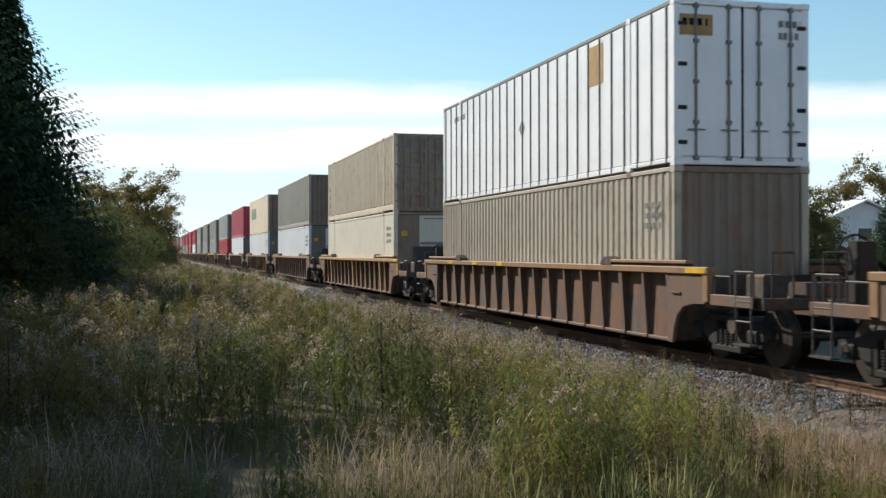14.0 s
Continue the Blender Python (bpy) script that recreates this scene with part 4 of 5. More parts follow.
def weed_head(seed, top):
    """Gone-to-seed plume: a loose dome of arching sprays set with down."""
    s = Sprig(seed + 500)
    r = s.r
    a0 = r.uniform(0, 6.28)
    for i in range(9):
        a, f = a0 + r.gauss(0, 1.2), r.uniform(0.86, 1.0)
        ln = r.uniform(0.09, 0.21) * (1.3 - f * 0.4)
        base = top * f
        for k in range(10):
            u = k / 9
            p = base + Vector((math.cos(a) * ln * u, math.sin(a) * ln * u, 0.11 * u - 0.18 * u * u + (1 - f) * 0.12))
            s.flake(p + Vector((r.gauss(0, 0.010), r.gauss(0, 0.010), r.gauss(0, 0.010))), r.uniform(0.016, 0.034), 1)
    return s.arrays()


def grass_tuft(seed, n, h0, h1, width, spread, heads=True):
    s = Sprig(seed)
    r = s.r
    for i in range(n):
        a, h, out = r.uniform(0, 6.28), r.uniform(h0, h1), r.uniform(0.05, spread)
        b = (r.gauss(0, 0.05), r.gauss(0, 0.05), 0)
        w = (math.cos(a) * out, math.sin(a) * out, 1)
        s.blade(b, w, h, width, r.uniform(0.1, 0.7) if heads else r.uniform(0.02, 0.3))
        if heads and i % 3 == 0:
            d = Vector(w).normalized()
            for k in range(6):       # a loose one-sided ear
                e = a + r.gauss(0, 0.7)
                s.blade(Vector(b) + d * h * (0.74 + 0.045 * k) + Vector((0, 0, -0.07 * h)), (math.cos(e), math.sin(e), r.uniform(-0.2, 0.9)), r.uniform(0.04, 0.09), 0.010, 0.4)
    return s.arrays()


def spread_out(name, kinds, spots, material, label, category):
    """Sets the kinds of plant on the spots (kind, x, y, z, turn, size) and joins them into one mesh."""
    vs, ts, k = [], [], 0
    for i, x, y, z, a, sc in spots:
        v, t = kinds[i]
        c, s = math.cos(a) * sc, math.sin(a) * sc
        w = np.empty_like(v)
        w[:, 0], w[:, 1], w[:, 2] = v[:, 0] * c - v[:, 1] * s + x, v[:, 0] * s + v[:, 1] * c + y, v[:, 2] * sc + z
        vs.append(w)
        ts.append(t + k)
        k += len(v)
    ob = new(name, np_mesh(name, np.concatenate(vs), np.concatenate(ts), material))
    return tagged(ob, label, category, "", "stuff")


M_WEED = leafy("goldenrod_leaf", (0.062, 0.105, 0.018), (0.155, 0.155, 0.028), 0.42, 0.55)
M_WEED2 = leafy("yellowing_goldenrod_leaf", (0.24, 0.185, 0.038), (0.120, 0.090, 0.030), 0.45, 0.55)
# lighter, yellower copy of the goldenrod leaf: sunlight is put into its colour
M_SUNLIT = leafy("fresh_goldenrod_leaf", (0.125, 0.190, 0.036), (0.34, 0.28, 0.075), 0.5, 0.42, 1.2)
M_DOWN = leafy("seed_down", (0.54, 0.44, 0.33), (0.29, 0.215, 0.145), 0.5, 0.9)
M_DRY = leafy("dry_grass", (0.43, 0.34, 0.22), (0.26, 0.185, 0.11), 0.45)
M_GRASS = leafy("green_grass", (0.11, 0.14, 0.038), (0.26, 0.20, 0.09), 0.45)
# green grass made paler, so the blades look sunlit by colour
M_BLADE = leafy("bright_grass_blade", (0.17, 0.22, 0.07), (0.38, 0.33, 0.18), 0.5)
# dry grass raised in brightness, standing in for sun on the stalks
M_STRAW = leafy("bright_straw", (0.47, 0.38, 0.26), (0.29, 0.22, 0.135), 0.4)
M_TOE = leafy("rusty_dry_grass", (0.46, 0.36, 0.26), (0.31, 0.22, 0.15), 0.45)
M_DEAD = leafy("dead_stem", (0.10, 0.065, 0.038), (0.06, 0.04, 0.028), 0.2)
M_BLOOM = leafy("goldenrod_bloom", (0.50, 0.36, 0.04), (0.30, 0.22, 0.04), 0.3)


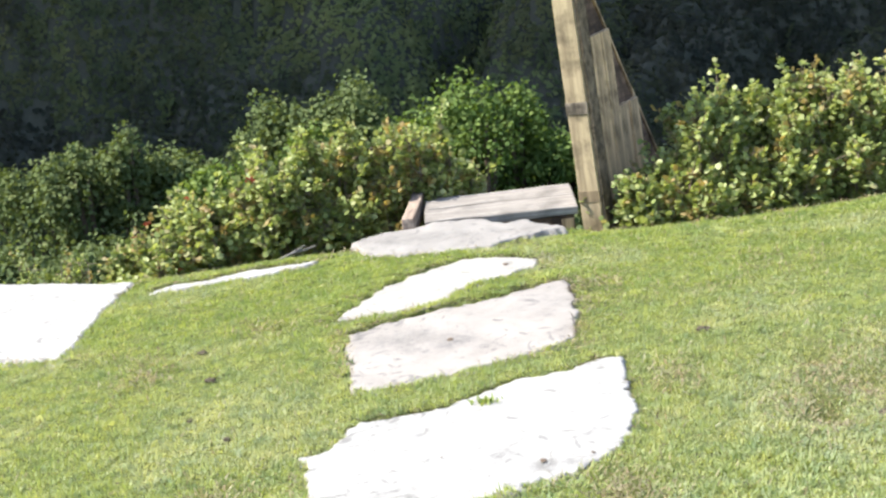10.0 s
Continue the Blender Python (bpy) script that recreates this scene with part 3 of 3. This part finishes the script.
# ---------------------------------------------------------------- wooden landing of the stairs
def build_landing():
    t = thing("stair_landing", pose(0.275, 6.78, -0.028, 0, 0, -1.5), "weathered grey wooden landing at the head of the stairs", "landing")
    for k, (w, y, tilt) in enumerate(((0.215, 0.11, 0.4), (0.215, 0.332, -0.4))):
        ob = part("plank", box(0.63, w, 0.035, (0, 0, 0), 0.005, 0.004, 12, k), PLANK, t)
        ob.matrix_local = pose(0.0, y, 0.008, tilt, 0, 0)
    kerb = part("kerb_board", box(0.05, 0.78, 0.085, (0, 0, 0), 0.005, 0.003, 8, 5), wood_material("kerb_timber", (0.36, 0.28, 0.22), (0.16, 0.12, 0.095), 1), t, "darker edging board")
    kerb.matrix_local = pose(-0.350, 0.36, 0.01, 0, 0, -4.5)
    fascia = part("fascia", box(0.60, 0.03, 0.12, (0, 0, 0), 0.004, 0.002, 8, 9), RAILWOOD, t, "dark board under the planks")
    fascia.matrix_local = pose(0.0, 0.03, -0.075)
    part("joist", box(0.05, 0.42, 0.12, (0.27, 0.22, -0.085), 0.004), BOARDWOOD, t)
    part("joist", box(0.05, 0.42, 0.12, (-0.27, 0.22, -0.085), 0.004), BOARDWOOD, t)


build_landing()


def build_railing():
    """The stairs' side: a stout post with a slanting cap, and planking cut in steps over a brown sloping board."""
    slope = 54
    fall = math.tan(radians(slope))
    t = thing("stair_railing", pose(0.668, 6.79, -0.10, 0, -3.0, -26), "weathered timber stair railing with a capped post and stepped upright boards", "railing")
    top = 1.055
    post = box(0.090, 0.105, top + 0.1, (0, 0.0, (top - 0.1) / 2), 0.0, 0, 0)
    for v in post.verts:
        if v.co.z > 0.5:
            v.co.z += (v.co.y + 0.0525) * 1.15
    bmesh.ops.bevel(post, geom=post.edges[:], offset=0.004, segments=2, affect="EDGES")
    long = [e for e in post.edges if e.calc_length() > 0.5]
    bmesh.ops.subdivide_edges(post, edges=long, cuts=16, use_grid_fill=True)
    for v in post.verts:
        v.co += 0.0022 * Vector(noise.noise_vector(v.co * 11.0))
    post = part("post", post, POSTWOOD, t, "tan timber post with dark stains")
    # a weathered scarf joint half way up: a dark damp band with a lighter lip below it
    part("joint_band", box(0.0925, 0.006, 0.050, (-0.001, -0.0525, 0.50), 0.002, 0.002, 4, 3), STAINED, post, "dark damp band round the joint")
    part("joint_band", box(0.0915, 0.006, 0.048, (0.0, -0.0525, 0.135), 0.002, 0.002, 4, 8), wood_material("dark_foot", (0.24, 0.18, 0.11), (0.12, 0.09, 0.055), 2, 34.0, 0.8), post, "darker band at the foot")
    cap_wood = wood_material("cap_timber", (0.40, 0.38, 0.35), (0.26, 0.24, 0.215), 1, 50.0, 0.3)
    for name, thick, at, mat, label in (("cap", 0.016, top + 0.098, cap_wood, "bright weathered cap board"), ("cap_block", 0.030, top + 0.076, RAILWOOD, "dark brown block under the cap")):
        bm = box(0.103 if name == "cap" else 0.098, 0.122, thick, (0, 0, 0), 0.0)
        for v in bm.verts:
            v.co.z += v.co.y * 1.12
        bmesh.ops.bevel(bm, geom=bm.edges[:], offset=0.003, segments=2, affect="EDGES")
        ob = part(name, bm, mat, t, label)
        ob.matrix_local = pose(0, 0.002, at, 0, 0, -10 if name == "cap" else -4)
        if name == "cap":
            for nx in (-0.030, -0.004, 0.028):
                part("nail", box(0.006, 0.006, 0.004, (nx, -0.040, 0.008 - 0.040 * 1.12), 0.001), STAINED, ob)
    # added board over the post's weathered side, coloured dark for its shade
    part("post_side_skin", box(0.014, 0.096, top + 0.10, (0.0505, 0.004, (top + 0.10) / 2 - 0.06), 0.003, 0.004, 18, 21), SHADED_FLAKING, t, "added skin over the post's flaking side, darkened for its shade")
    # pairs of upright planks; each pair ends square where the slope cuts its far edge
    s = 0.078
    for k in range(10):
        wide = (0.128, 0.108, 0.122, 0.114)[k % 4]
        pair_end = 0.078 + 0.242 * (k // 2 + 1)
        high = top + 0.150 - pair_end * fall
        bm = box(0.024, wide - 0.007, 1.0, (0, 0, high - 0.5), 0.004, 0.002, 10, k)
        ob = part("plank", bm, BOARDWOOD, t)
        ob.location = (0.036 + 0.004 * math.sin(k * 2.7), s + wide / 2, 0)
        s += wide + 0.002
    # the board runs along the slope behind the planks, and a narrow lip covers its upper edge
    for name, thick, deep, over, mat, label in (("sloping_board", 0.020, 1.10, 0.0, SLOPEWOOD, "red-brown sloping board behind the planks"), ("handrail", 0.034, 0.022, 0.020, BOARDWOOD, "pale lip along the slope")):
        bm = box(thick, 1.3, deep, (0, 0.65, over - deep / 2), 0.0, 0.002, 16, 4)
        for v in bm.verts:
            v.co.z -= v.co.y * fall
        part(name, bm, mat, t, label).location = (0.012, 0.054, top + 0.085)


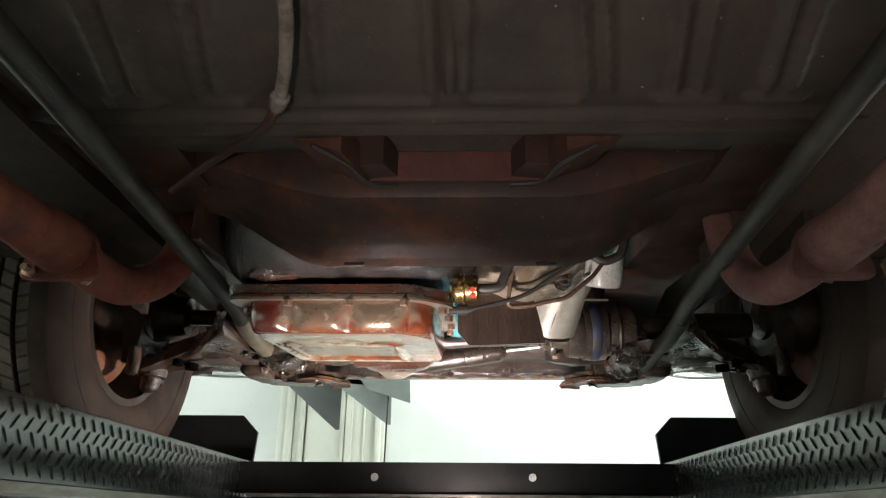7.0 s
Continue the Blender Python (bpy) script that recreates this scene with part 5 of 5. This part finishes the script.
part("boss", lathe([(0, 0.012), (0.001, 0.018), (0.03, 0.0175), (0.066, 0.0165), (0.068, 0.014), (0.06, 0.0095), (0.03, 0.009)], (-0.205, 2.846, 1.818), (1, -0.06, -0.02), 24), "case", final_drive)
part("cover_bolt", hex_bolt((-0.162, 2.885, 1.812), (-0.3, 0.4, -1), 0.007), "bright_bolt", final_drive)

# ---- half shafts ----
boot_profile = [(0, 0.05), (0.004, 0.067), (0.05, 0.069), (0.06, 0.067), (0.075, 0.0665), (0.082, 0.071), (0.09, 0.071), (0.098, 0.066), (0.13, 0.063), (0.155, 0.058), (0.164, 0.052), (0.17, 0.034), (0.18, 0.02), (0.19, 0.017), (0.36, 0.017), (0.365, 0.04), (0.42, 0.055), (0.46, 0.058)]
half_shaft = part("half_shaft", lathe(boot_profile, (-0.2, 2.882, 1.9), (-1, -0.03, 0.03), 44), "boot", car, "left half shaft with greasy bronze joint", 30)
part("output_flange", lumpy(lathe([(0, 0.045), (0.0, 0.066), (0.02, 0.066), (0.022, 0.05)], (-0.18, 2.8786, 1.904), (-1, -0.03, 0.06), 28), 0.003, 40), "case", half_shaft)
right_shaft = part("half_shaft", lathe([(0, 0.03), (0.03, 0.03), (0.03, 0.05), (0.05, 0.053), (0.06, 0.05), (0.062, 0.057), (0.105, 0.057), (0.11, 0.05), (0.12, 0.052), (0.16, 0.05), (0.165, 0.03), (0.4, 0.026)], (0.19, 2.835, 1.868), (1, 0.03, 0.05), 40), "grime_dry", car, "right half shaft with dark banded joint")
part("blue_band", lathe([(0, 0.058), (0.002, 0.0595), (0.016, 0.0595), (0.018, 0.058)], (0.262, 2.837, 1.8715), (1, 0.03, 0.05), 40), "blue_tape", right_shaft)
part("gold_ring", lathe([(0, 0.055), (0.003, 0.0565), (0.006, 0.055)], (0.315, 2.8385, 1.874), (1, 0.03, 0.05), 40), "boot", right_shaft)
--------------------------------
**What the task requires**
Find the lines above that contain the word "Continue" and collect them.

**Output of the exercise**
Continue the Blender Python (bpy) script that recreates this scene with part 4 of 5. More parts follow.
Continue the Blender Python (bpy) script that recreates this scene with part 3 of 3. This part finishes the script.
Continue the Blender Python (bpy) script that recreates this scene with part 5 of 5. This part finishes the script.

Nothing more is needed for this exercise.